Once again, it’s time for the 2017 Oscar Nominated Short Films: Animated program running at Landmark Cinemas. This year is a bit more out-of-the-ordinary than previous years, with several eccentric and adult-themed shorts making the final cut. With one exception, they’ll also pretty short, so viewers who attend will be treated to additional animated films that include The Head Vanishes, Asteria and Happy End.
The first Oscar nominee is Borrowed Time. This is a western about an old Sheriff walking out to a cliff and remembering a tragic event from his past. It’s certainly pretty to look at, yet the story takes a sharp turn towards the gritty when the central character must come to terms with his feelings of guilt and regret. Truthfully, it’s very well animated and interesting to watch, although it’s all a bit too condensed to really make a big emotional impact.
Pearl is a sweet and nostalgic effort that charts the relationship between a vagabond musician and his daughter, all scored to the sound of their music recordings. The visuals follow the parallel personalities on the road (together and alone) with all of the ups and downs they experience while trying to make their mark on the world. It’s very sentimental, but I must admit that it uses a very unique and succinct method to tell its simple tale… that being music… and it works quite well. In the end, this short resonates more on an emotional level than the others.
This year’s Pixar short is Piper and it may be the most familiar to viewers, as it played before screenings of the summer hit, Finding Dory. It follows a fearful young sandpiper as its mother teaches it to find food along the shoreline. Frankly, this one didn’t do much for me. It came across as cloying and far too cutesy in its storytelling. The animation is impressive (particularly the look of the foamy shores), but the sweetness is rammed so hard down the throat that one can almost feel the tooth rot. Compared with the more serious, heartfelt, emotional and experimental work surrounding it, this one feels a bit slight and less significant.
Blind Vaysha employs a beautiful, linocut-style animation technique to tell a tale of a young girl with a very unusual visual affliction. She can only see the past through one eye and the upcoming future through the other. It makes life incredibly difficult and leads her to a big decision. This one is far more abstract in its approach and is designed to spark conversation by asking a philosophical query at its close on whether it is better to live in the past, or the future. It won’t speak to everyone, but frankly I quite enjoyed its imagery, uniqueness and through-provoking nature.
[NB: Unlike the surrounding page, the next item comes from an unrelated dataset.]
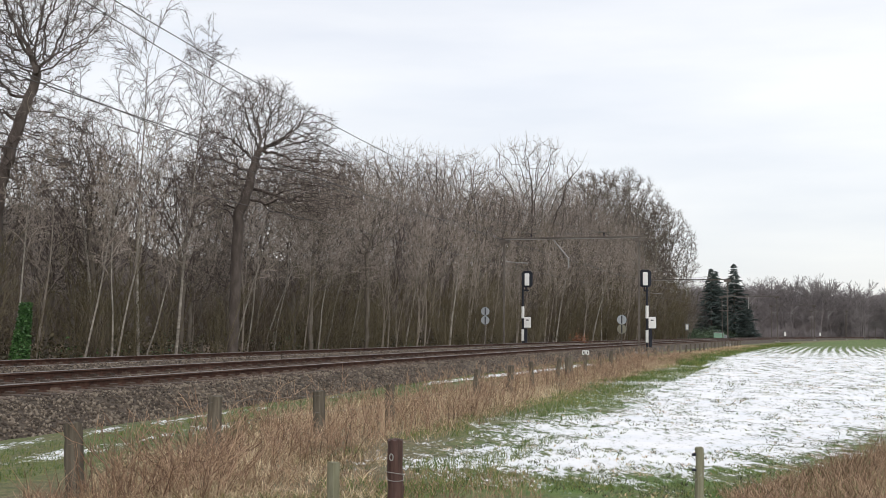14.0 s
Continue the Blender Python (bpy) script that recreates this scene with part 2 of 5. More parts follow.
def ground_material():
    m = bpy.data.materials.new("winter_field")
    m.use_nodes = True
    n, l = m.node_tree.nodes, m.node_tree.links
    b = n["Principled BSDF"]
    b.inputs["Roughness"].default_value = 0.9
    geo = n.new("ShaderNodeNewGeometry")

    def noise_at(scale, detail, stretch=(1, 1, 1), rough=0.6):
        mp = n.new("ShaderNodeMapping")
        mp.inputs["Scale"].default_value = stretch
        mp.inputs["Rotation"].default_value = (0, 0, 0.3)
        l.new(geo.outputs["Position"], mp.inputs[0])
        t = n.new("ShaderNodeTexNoise")
        t.inputs["Scale"].default_value, t.inputs["Detail"].default_value, t.inputs["Roughness"].default_value = scale, detail, rough
        l.new(mp.outputs[0], t.inputs["Vector"])
        return t.outputs["Fac"]

    def ramp_of(value, stops):
        r = n.new("ShaderNodeValToRGB")
        while len(r.color_ramp.elements) < len(stops):
            r.color_ramp.elements.new(0.5)
        for e, (p, c) in zip(r.color_ramp.elements, stops):
            e.position, e.color = p, (*c, 1)
        l.new(value, r.inputs[0])
        return r.outputs[0]

    def blend(fac, a, c):
        x = n.new("ShaderNodeMix")
        x.data_type = "RGBA"
        l.new(fac, x.inputs["Factor"])
        l.new(a, x.inputs["A"])
        l.new(c, x.inputs["B"])
        return x.outputs["Result"]

    def math_of(op, a, c):
        x = n.new("ShaderNodeMath")
        x.operation, x.use_clamp = op, True
        for i, v in enumerate((a, c)):
            if isinstance(v, (int, float)):
                x.inputs[i].default_value = v
            else:
                l.new(v, x.inputs[i])
        return x.outputs[0]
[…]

Pear Cider and Cigarettes is an R-rated short that will screen last in order to give any families the opportunity to head out early. It’s based on the personal recollections of the animator, narrating his relationship with a troubled, hard-drinking and hard-partying friend. Much of the story involves a strange surreal trip across the globe to help his self-destructive friend obtain a sketchy liver transplant operation. It takes a bit of time to get used to its storytelling approach, but this stranger-than-fiction story grows on the viewer as it progresses.
While none of these spoke to me in quite the same way as some of my favorites from previous years, there’s still plenty to enjoy in this grouping. In some respects, it’s more varied in subject matter and approach. Pearl strikes an emotional chord, while Blind Vaysha is the big thinker and perhaps most unique of the group. The final, more personal tale is also a very compelling exercise in its own right. It’ll be interesting to see which one appeals most to voters on Oscar night – they’re all so different that it’s a tough call. Overall, those who enjoy animation will certainly have a great deal to feast on with their eyes during this showcase.